THE PROBLEM WITH APARTMENT ART
"If you are going to show in a small apartment, that is the kind of work you are going to produce: -not just that it will be small in scale but also small in concept and scope, to be read rather than having the image project towards the viewer......an image has an aura, you need the space for that aura to complete itself, that can't happen in a small space crammed with furniture and other shit....." Vera Klement
Being bohemian doesn't necessarily have to mean being incompetent: I know, why would people who have conformed their entire lives, have had what is considered 'cutting edge' or bohemian' marketed to them as such -by the mainstream, ever be able to make the leap, consider, their living/professional context even in the most prosaic and fundamental terms of working space or, exhibition space? After all, they grew up mostly in the suburbs in a house or an apartment, they have followed instructions and by definition are actualized by whats been marketed to them, -what a leap it must be to decide, I'm an artist making things, I probably need some kind of actual working/exhibiting space to accomplish any kind of vision of real magnitude.....and to those enterprising individuals who do have actual working studios -not some rented closet on the side but an actual place to live ,eat and breath art, who still choose to show in apartment spaces, what are you thinking? Go get a website and show on your own in your own space, create your own context.

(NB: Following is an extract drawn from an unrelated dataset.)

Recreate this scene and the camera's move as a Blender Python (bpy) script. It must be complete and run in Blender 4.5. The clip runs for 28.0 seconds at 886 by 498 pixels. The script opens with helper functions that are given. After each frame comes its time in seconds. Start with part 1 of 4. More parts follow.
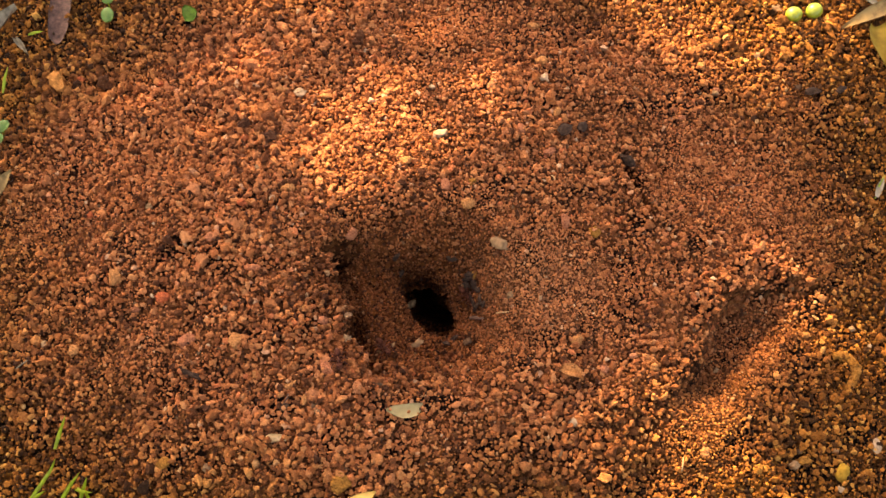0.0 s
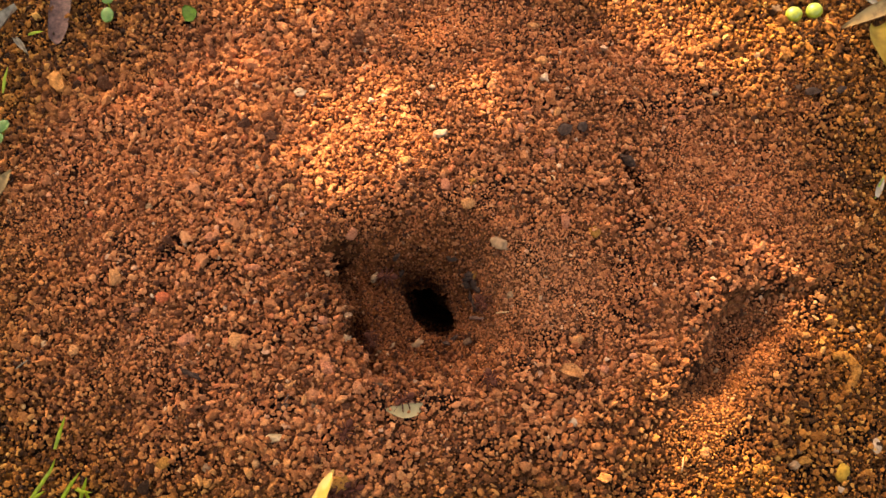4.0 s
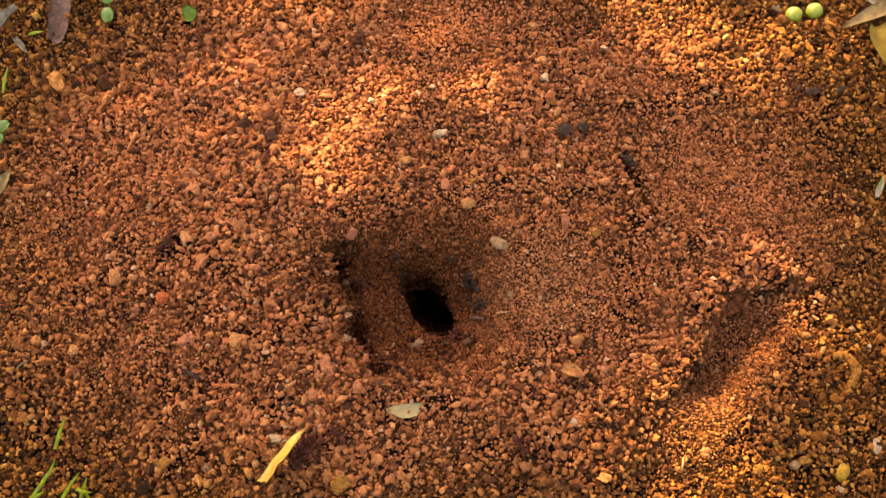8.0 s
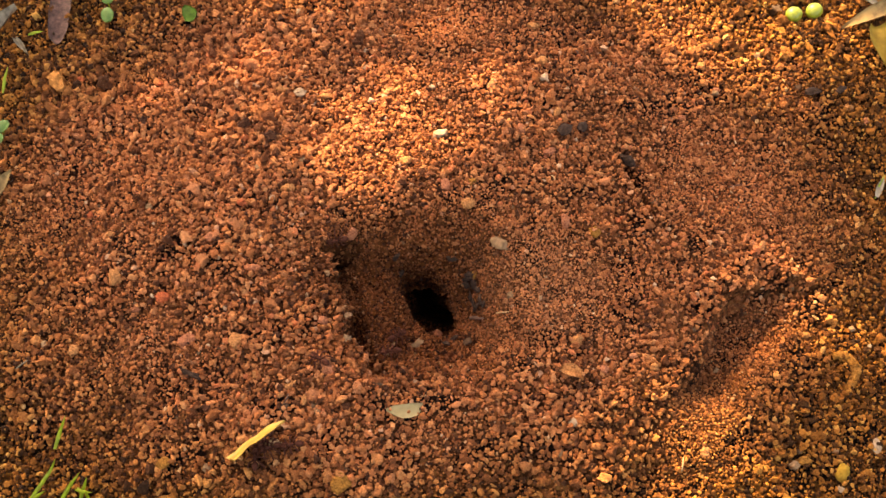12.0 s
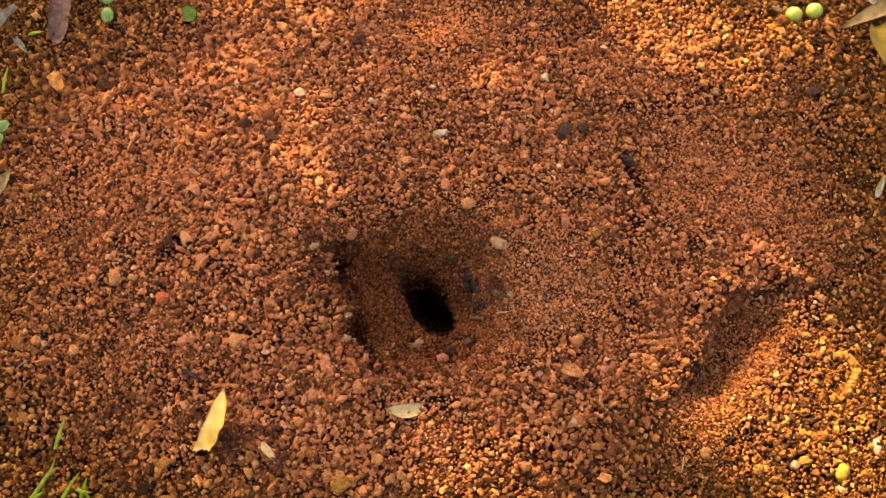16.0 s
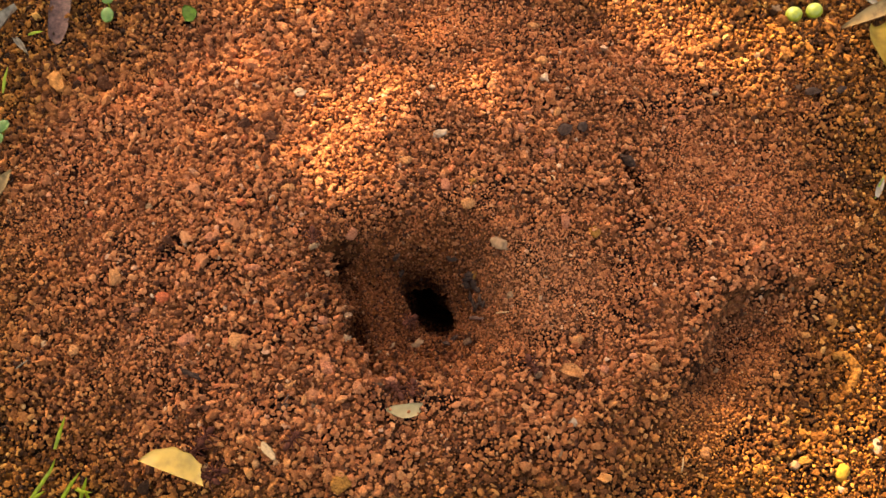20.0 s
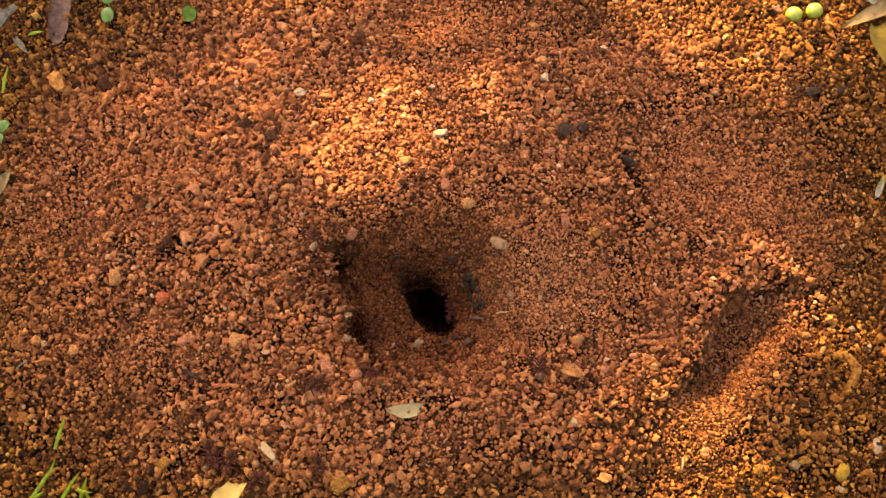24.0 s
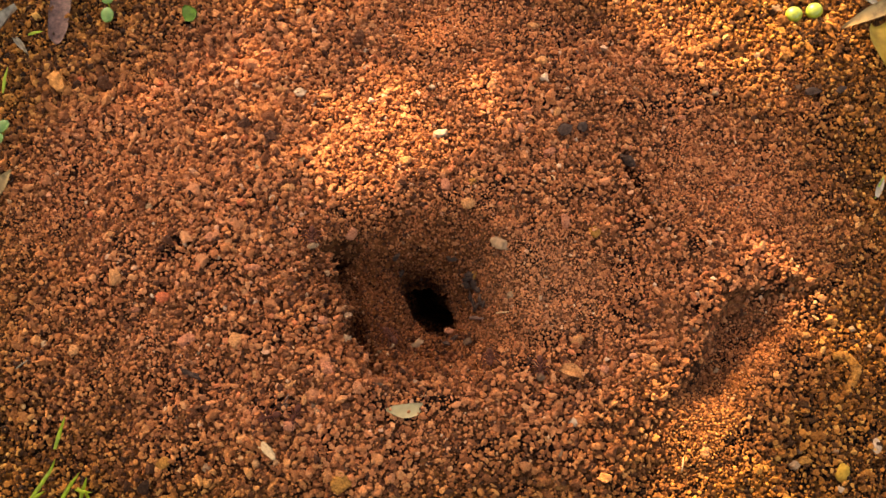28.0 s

How hard is that?
In other words, while I (obviously) support the premise of diy, may I suggest that Chicago with its massive amount of cheap industrial studio space, is the perfect place to ramp it up and begin to have serious studio rather than apartment exhibitions, that better venues can only be a plus -particularly given the plethora of crap galleries that really provide artists here with no alternative but to strike out on their own.